Argued November 13, 1889

Decided May 5, 1890

135 U.S. 432




A party cannot take exception to a ruling under which a trial has been conducted by his procurement or with his acquiescence.

In an action by the owner of a building and land abutting on a street in the City of New York against a company which had constructed an elevated railroad and stationhouse over and along the street, the plaintiff claimed damages for the injury to the use and enjoyment of his property by obstructing the passage of light and air and diminishing the rents, and also for the permanent injury to the market and rental value of the property. Evidence offered by the plaintiff of the value of the building before and after the construction of the railroad was excluded by the court upon the defendant's objection. The defendant contended that the plaintiff's damages should be limited to the date of bringing the action. But the court ruled that they might be recovered to the time of the trial, and evidence was introduced in accordance with that ruling without objection or exception by the defendant to the admission of the evidence or to the ruling under which it came in.

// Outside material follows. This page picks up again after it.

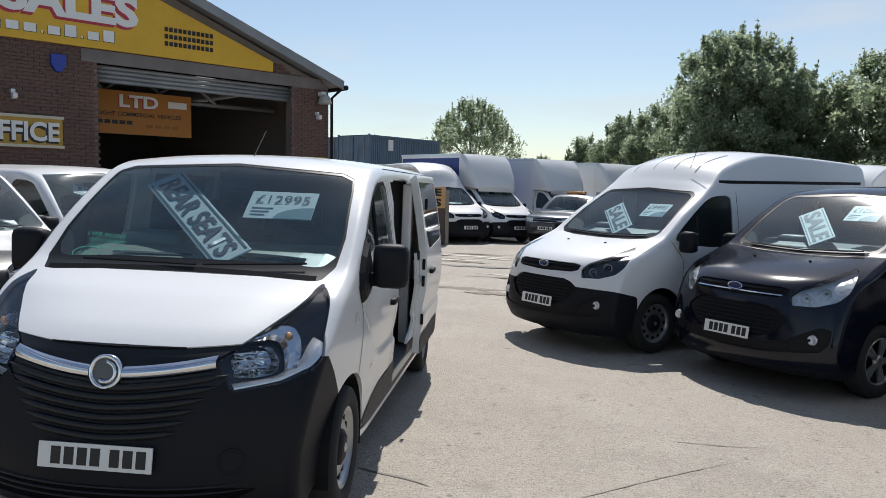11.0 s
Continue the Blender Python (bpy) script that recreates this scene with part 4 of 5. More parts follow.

Held that the defendant could not except to a subsequent refusal of the court to admit evidence that the value of the plaintiff's property had been increased by the construction of the railroad, nor to an instruction allowing damages to be recovered to the time of trial, nor to the refusal of an instruction, requested by the defendant after the charge, that the recovery could be had only for the permanent injury to the plaintiff's property.